Setting my typescript dependency to "typescript": "npm:@typescript-deploys/pr-build@5.6.0-pr-59154-2", fixed the issue, and actually seems a bit faster than baseline!

DanielRosenwasser commented 2 months ago

Hey all, this is fixed in the main branch but I want it to prove itself out for a bit. If you use the nightly build tomorrow (especially in the editor https://marketplace.visualstudio.com/items?itemName=ms-vscode.vscode-typescript-next), that would go a long way.

If you are actually able to measure, we are specifically looking for differences in memory usage, changes in editor operation delays, as well as changes in variance in delays.

If things feel good, we can cherry-pick the change back into 5.5.

walkerdb commented 2 months ago

@DanielRosenwasser can do! I'll get a test group going internally tomorrow, will see if metrics move much. We do also track total tsserver memory usage, should be able to see if that moves much under the new version as well.

@jakebailey happy to chat more about our tsserver observability setup! Could talk sync / show a few dashboards if you're interested?

walkerdb commented 2 months ago

and thank you both again for moving so fast on this, much appreciated!

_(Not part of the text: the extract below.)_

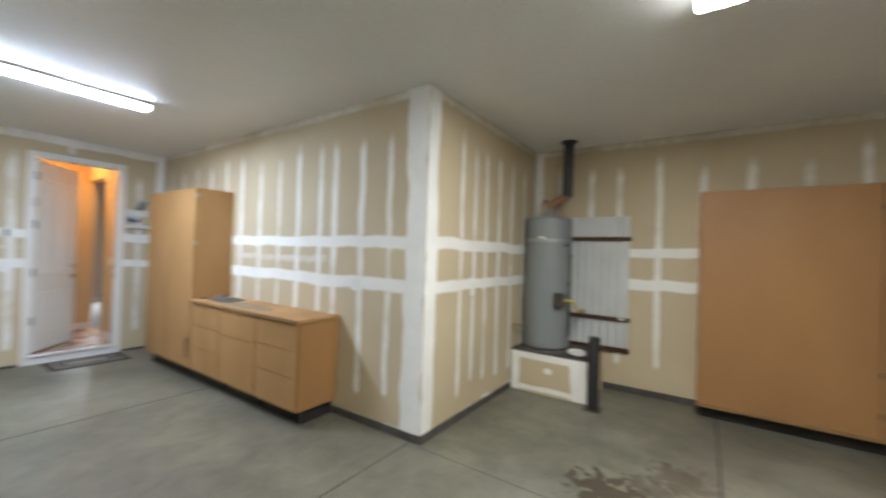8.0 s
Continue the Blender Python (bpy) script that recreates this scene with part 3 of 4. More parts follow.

JoshuaKGoldberg commented 2 months ago

+1 from the typescript-eslint side, we really appreciate it! Thanks so much for the fast follow and (very interesting) deep dive everyone!

walkerdb commented 2 months ago

following up to say we haven't noticed any serious perf regressions in IDE usage so far. We haven't had the participation numbers to say much more than that though.

maschwenk commented 2 months ago

Likewise on stability in my testing in very large monorepo (with a very large monolith). Curious if there are plans on a 5.5 backport? Or still targeting 5.6?

jakebailey commented 2 months ago

The backport is open here: https://github.com/microsoft/TypeScript/pull/59211

DanielRosenwasser commented 2 months ago

TypeScript 5.5.4 should contain the fix - thanks for reporting everyone!